■ EXERCISE DIRECTIONS: From the listing below, copy only the lines from the line that contains "import random" to the line that contains "scene.render.fps = FPS", counting those two lines as part of the copy.
════════
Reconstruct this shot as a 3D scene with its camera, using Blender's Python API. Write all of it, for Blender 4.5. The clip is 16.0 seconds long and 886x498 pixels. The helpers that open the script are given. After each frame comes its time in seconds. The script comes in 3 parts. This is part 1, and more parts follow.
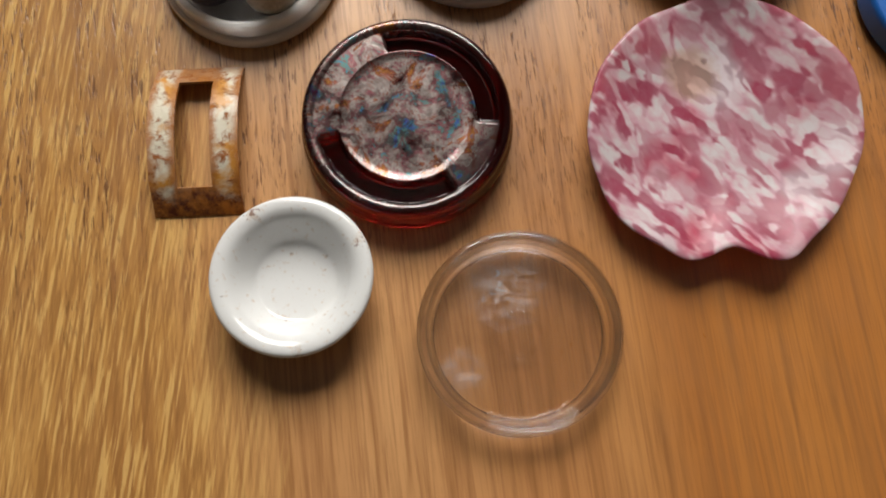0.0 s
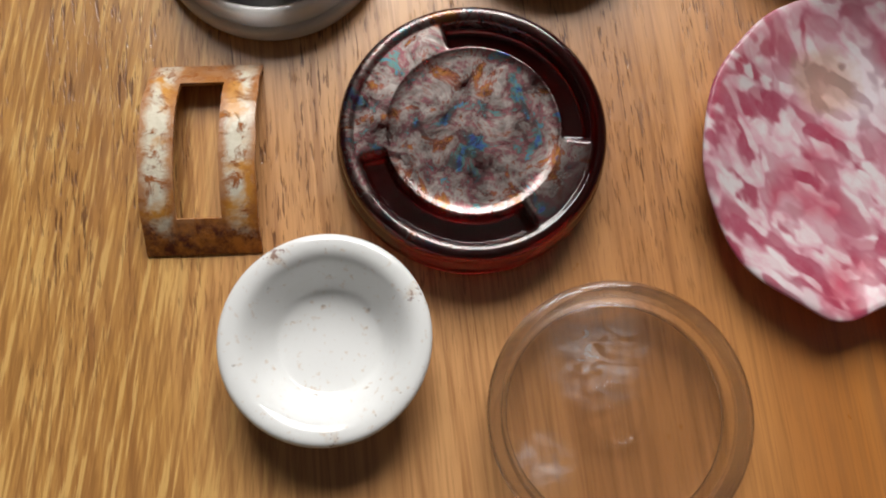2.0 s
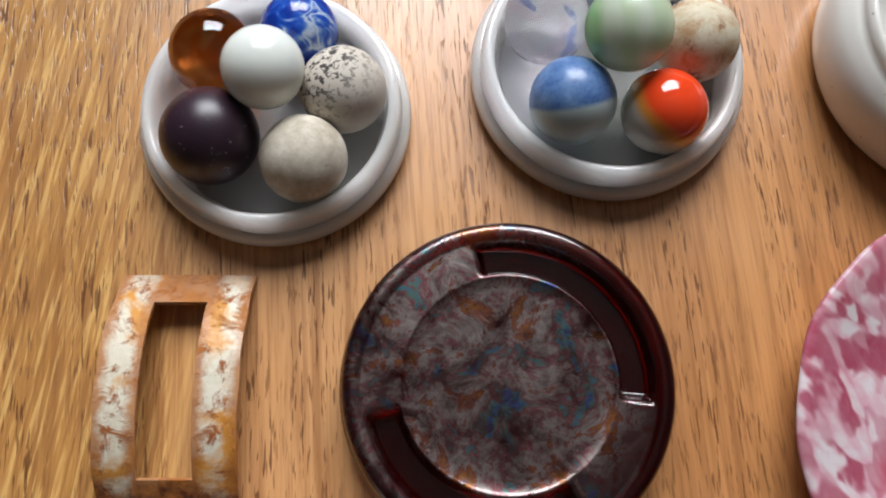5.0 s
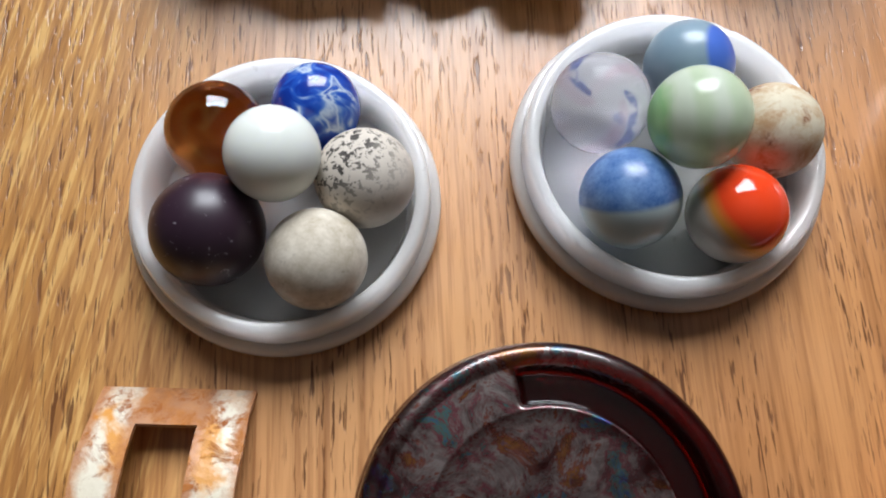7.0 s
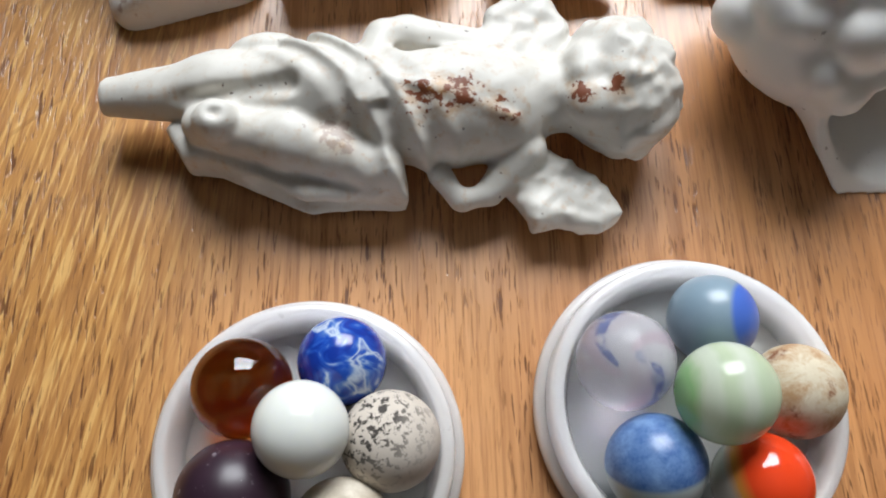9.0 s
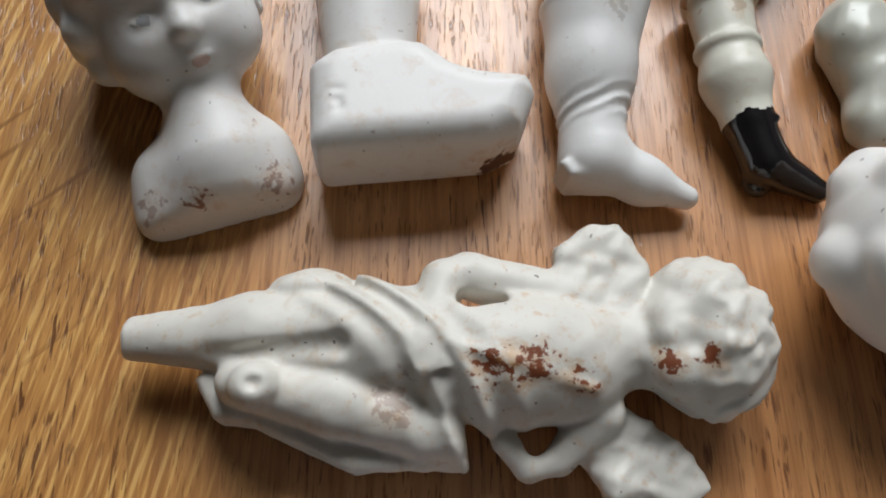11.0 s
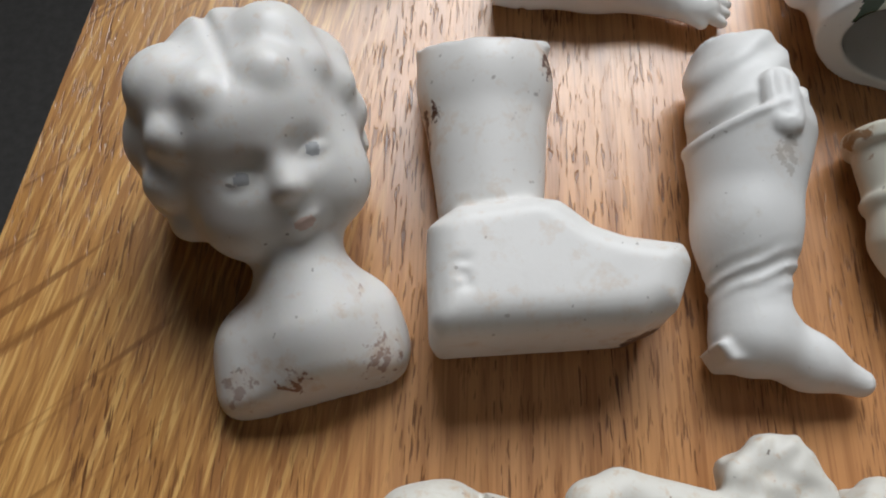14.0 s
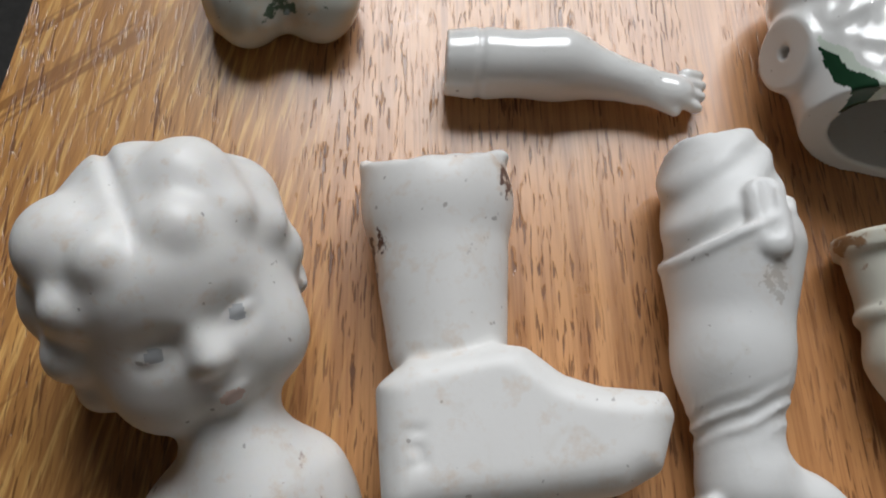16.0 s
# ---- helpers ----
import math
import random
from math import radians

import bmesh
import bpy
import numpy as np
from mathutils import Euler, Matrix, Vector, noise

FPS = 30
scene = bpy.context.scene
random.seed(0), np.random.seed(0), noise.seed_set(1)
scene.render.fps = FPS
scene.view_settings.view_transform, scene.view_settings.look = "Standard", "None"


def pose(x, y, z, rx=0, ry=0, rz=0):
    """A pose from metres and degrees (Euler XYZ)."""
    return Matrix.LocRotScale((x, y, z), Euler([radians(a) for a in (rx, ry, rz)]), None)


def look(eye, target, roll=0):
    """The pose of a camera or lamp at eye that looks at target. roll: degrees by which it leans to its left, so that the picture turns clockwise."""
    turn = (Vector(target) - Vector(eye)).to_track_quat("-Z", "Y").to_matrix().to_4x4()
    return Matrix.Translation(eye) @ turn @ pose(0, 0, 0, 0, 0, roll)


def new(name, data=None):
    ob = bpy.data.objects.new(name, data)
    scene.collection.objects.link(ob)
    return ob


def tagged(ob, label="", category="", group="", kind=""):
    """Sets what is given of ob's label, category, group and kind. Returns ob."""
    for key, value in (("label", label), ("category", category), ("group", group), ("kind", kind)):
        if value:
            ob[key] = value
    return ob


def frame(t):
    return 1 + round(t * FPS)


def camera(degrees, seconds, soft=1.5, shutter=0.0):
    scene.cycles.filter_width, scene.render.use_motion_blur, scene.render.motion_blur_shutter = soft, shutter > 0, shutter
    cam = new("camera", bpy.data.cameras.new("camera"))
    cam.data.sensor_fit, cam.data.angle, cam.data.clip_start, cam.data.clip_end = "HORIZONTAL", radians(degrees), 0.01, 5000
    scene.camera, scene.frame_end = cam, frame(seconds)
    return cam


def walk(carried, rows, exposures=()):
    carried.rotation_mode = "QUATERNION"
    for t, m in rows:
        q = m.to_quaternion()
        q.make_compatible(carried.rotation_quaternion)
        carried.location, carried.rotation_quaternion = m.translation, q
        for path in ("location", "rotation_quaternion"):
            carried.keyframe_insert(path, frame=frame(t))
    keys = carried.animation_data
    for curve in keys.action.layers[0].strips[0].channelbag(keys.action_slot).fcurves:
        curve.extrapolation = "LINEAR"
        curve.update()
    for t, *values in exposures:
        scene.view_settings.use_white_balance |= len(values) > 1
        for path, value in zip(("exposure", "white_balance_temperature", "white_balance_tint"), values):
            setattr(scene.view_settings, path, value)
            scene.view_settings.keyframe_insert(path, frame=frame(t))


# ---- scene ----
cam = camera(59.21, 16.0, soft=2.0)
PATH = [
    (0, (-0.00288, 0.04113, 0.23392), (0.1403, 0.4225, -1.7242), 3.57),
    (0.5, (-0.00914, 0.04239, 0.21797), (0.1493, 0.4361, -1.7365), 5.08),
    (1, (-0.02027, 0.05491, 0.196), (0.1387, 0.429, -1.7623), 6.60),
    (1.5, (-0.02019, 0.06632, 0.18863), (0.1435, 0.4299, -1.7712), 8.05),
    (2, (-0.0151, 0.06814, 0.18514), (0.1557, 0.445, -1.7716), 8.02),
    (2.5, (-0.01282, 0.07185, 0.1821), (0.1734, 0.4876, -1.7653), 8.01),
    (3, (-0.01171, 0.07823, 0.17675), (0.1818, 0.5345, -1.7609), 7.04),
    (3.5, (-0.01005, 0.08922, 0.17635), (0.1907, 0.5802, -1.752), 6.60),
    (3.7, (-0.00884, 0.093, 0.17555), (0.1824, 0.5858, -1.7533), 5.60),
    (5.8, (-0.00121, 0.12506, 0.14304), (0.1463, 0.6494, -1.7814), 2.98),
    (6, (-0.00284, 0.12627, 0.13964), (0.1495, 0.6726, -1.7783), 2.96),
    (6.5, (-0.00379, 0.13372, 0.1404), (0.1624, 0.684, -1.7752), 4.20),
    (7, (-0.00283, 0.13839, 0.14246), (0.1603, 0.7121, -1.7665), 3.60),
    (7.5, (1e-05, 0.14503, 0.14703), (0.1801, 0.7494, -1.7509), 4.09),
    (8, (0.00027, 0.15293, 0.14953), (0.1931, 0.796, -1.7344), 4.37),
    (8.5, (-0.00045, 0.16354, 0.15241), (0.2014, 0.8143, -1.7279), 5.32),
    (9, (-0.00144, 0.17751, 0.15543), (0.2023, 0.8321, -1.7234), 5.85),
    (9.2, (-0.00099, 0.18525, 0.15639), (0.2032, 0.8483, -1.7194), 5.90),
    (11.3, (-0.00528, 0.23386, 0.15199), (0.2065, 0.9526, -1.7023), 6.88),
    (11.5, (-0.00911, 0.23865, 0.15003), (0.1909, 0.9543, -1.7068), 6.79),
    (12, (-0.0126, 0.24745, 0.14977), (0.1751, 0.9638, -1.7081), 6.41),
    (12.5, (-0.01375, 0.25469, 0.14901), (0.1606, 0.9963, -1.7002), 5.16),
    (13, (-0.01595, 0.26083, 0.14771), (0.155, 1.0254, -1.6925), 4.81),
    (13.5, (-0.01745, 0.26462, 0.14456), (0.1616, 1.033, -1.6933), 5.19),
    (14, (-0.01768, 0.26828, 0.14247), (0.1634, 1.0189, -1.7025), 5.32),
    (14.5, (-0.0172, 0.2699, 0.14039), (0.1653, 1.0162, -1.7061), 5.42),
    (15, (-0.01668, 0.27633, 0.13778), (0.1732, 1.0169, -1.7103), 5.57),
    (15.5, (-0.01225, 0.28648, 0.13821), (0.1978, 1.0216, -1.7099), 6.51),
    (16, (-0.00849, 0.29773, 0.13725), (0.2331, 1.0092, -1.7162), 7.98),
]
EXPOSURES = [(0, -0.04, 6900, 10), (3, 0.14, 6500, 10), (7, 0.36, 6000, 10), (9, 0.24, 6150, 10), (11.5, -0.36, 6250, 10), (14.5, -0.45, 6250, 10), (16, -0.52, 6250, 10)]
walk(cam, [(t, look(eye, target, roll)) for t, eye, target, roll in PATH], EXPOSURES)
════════
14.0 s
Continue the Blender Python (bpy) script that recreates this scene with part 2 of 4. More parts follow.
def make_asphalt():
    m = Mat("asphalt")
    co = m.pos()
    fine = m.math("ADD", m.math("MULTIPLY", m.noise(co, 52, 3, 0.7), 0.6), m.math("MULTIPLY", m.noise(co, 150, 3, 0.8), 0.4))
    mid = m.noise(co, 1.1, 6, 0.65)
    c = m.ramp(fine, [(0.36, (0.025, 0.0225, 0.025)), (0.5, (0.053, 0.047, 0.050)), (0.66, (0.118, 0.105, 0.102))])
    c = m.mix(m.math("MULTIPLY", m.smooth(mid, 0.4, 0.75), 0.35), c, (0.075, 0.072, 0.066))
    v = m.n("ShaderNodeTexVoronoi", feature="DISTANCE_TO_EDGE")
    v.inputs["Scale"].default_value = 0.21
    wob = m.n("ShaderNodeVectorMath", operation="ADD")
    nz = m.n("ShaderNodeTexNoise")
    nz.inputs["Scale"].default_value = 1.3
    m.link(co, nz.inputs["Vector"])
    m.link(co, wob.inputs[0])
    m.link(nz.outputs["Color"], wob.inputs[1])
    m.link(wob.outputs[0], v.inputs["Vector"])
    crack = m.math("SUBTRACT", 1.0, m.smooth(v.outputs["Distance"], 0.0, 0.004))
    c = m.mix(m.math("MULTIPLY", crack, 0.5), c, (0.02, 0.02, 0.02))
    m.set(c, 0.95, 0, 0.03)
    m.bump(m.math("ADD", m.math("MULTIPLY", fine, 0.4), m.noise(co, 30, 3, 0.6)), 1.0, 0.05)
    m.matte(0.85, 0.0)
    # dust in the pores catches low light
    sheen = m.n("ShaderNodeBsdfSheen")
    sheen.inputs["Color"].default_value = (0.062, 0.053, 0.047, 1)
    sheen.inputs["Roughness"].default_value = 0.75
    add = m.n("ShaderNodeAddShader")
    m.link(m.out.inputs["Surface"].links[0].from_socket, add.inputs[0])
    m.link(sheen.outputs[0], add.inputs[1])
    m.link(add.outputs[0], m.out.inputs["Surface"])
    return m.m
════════
■ OUTPUT OF THE EXERCISE:
import random
from math import radians

import bmesh
import bpy
import numpy as np
from mathutils import Euler, Matrix, Vector, noise

FPS = 30
scene = bpy.context.scene
random.seed(0), np.random.seed(0), noise.seed_set(1)
scene.render.fps = FPS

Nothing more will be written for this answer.